BEGIN SUPPLIED MATERIAL
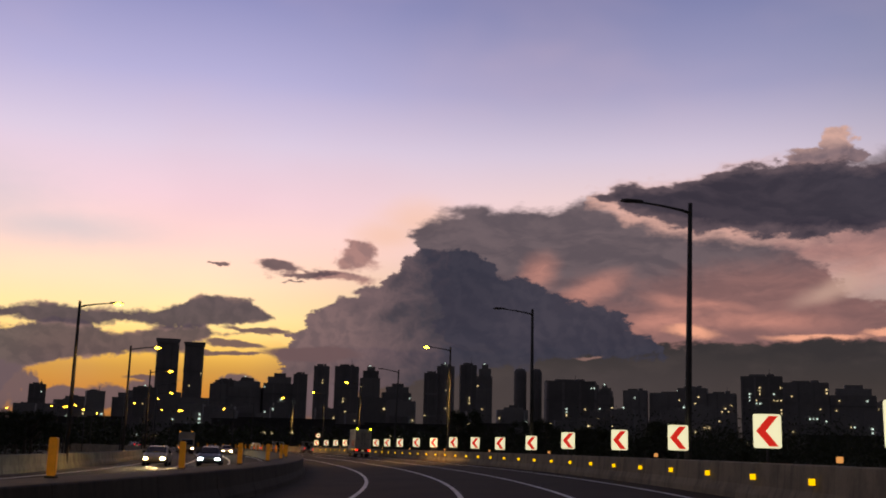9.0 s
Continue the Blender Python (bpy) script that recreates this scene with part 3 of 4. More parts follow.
def high_rise(x, y, w, h, style, windows):
    face = math.degrees(math.atan2(-x - 20, y - 80)) + random.uniform(-9, 9)
    root = empty("high_rise", pose(x, y, -1.6, 0, 0, face), "distant dark high-rise tower against the dusk" + (" with a few lit windows" if windows else ""), "building", "skyline towers")
    d = max(18.0, w * 0.5)
    if style == "round":
        part("tower_block", tube([(0, w / 2, 0), (0, w / 2, h * 0.95), (0, w / 2, h * 0.985), (0, w / 2, h)], [w / 2, w / 2, w * 0.42, w * 0.28], 24), FACADE, root, smooth=True)
    elif style == "flared":
        part("tower_block", box(-w / 2, w / 2, 0, d, 0, h * 0.955, None), FACADE, root, bevel=1.5)
        part("crown", prism([(-w * 0.5, h * 0.955), (-w * 0.56, h * 0.985), (-w * 0.56, h), (w * 0.56, h), (w * 0.56, h * 0.985), (w * 0.5, h * 0.955)], -1.5, d + 1.5), FACADE, root)
    elif style == "stepped":
        part("tower_block", box(-w / 2, w / 2, 0, d, 0, h * 0.86), FACADE, root)
        part("upper_block", box(-w * 0.36, w * 0.42, d * 0.1, d * 0.85, h * 0.86, h * 0.95), FACADE, root)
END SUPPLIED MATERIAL
▶ _WRITTEN REQUEST_: Strip out the pictures and quote the remaining data word for word.

▶ _EXPECTED ANSWER_:
9.0 s
Continue the Blender Python (bpy) script that recreates this scene with part 3 of 4. More parts follow.
def high_rise(x, y, w, h, style, windows):
    face = math.degrees(math.atan2(-x - 20, y - 80)) + random.uniform(-9, 9)
    root = empty("high_rise", pose(x, y, -1.6, 0, 0, face), "distant dark high-rise tower against the dusk" + (" with a few lit windows" if windows else ""), "building", "skyline towers")
    d = max(18.0, w * 0.5)
    if style == "round":
        part("tower_block", tube([(0, w / 2, 0), (0, w / 2, h * 0.95), (0, w / 2, h * 0.985), (0, w / 2, h)], [w / 2, w / 2, w * 0.42, w * 0.28], 24), FACADE, root, smooth=True)
    elif style == "flared":
        part("tower_block", box(-w / 2, w / 2, 0, d, 0, h * 0.955, None), FACADE, root, bevel=1.5)
        part("crown", prism([(-w * 0.5, h * 0.955), (-w * 0.56, h * 0.985), (-w * 0.56, h), (w * 0.56, h), (w * 0.56, h * 0.985), (w * 0.5, h * 0.955)], -1.5, d + 1.5), FACADE, root)
    elif style == "stepped":
        part("tower_block", box(-w / 2, w / 2, 0, d, 0, h * 0.86), FACADE, root)
        part("upper_block", box(-w * 0.36, w * 0.42, d * 0.1, d * 0.85, h * 0.86, h * 0.95), FACADE, root)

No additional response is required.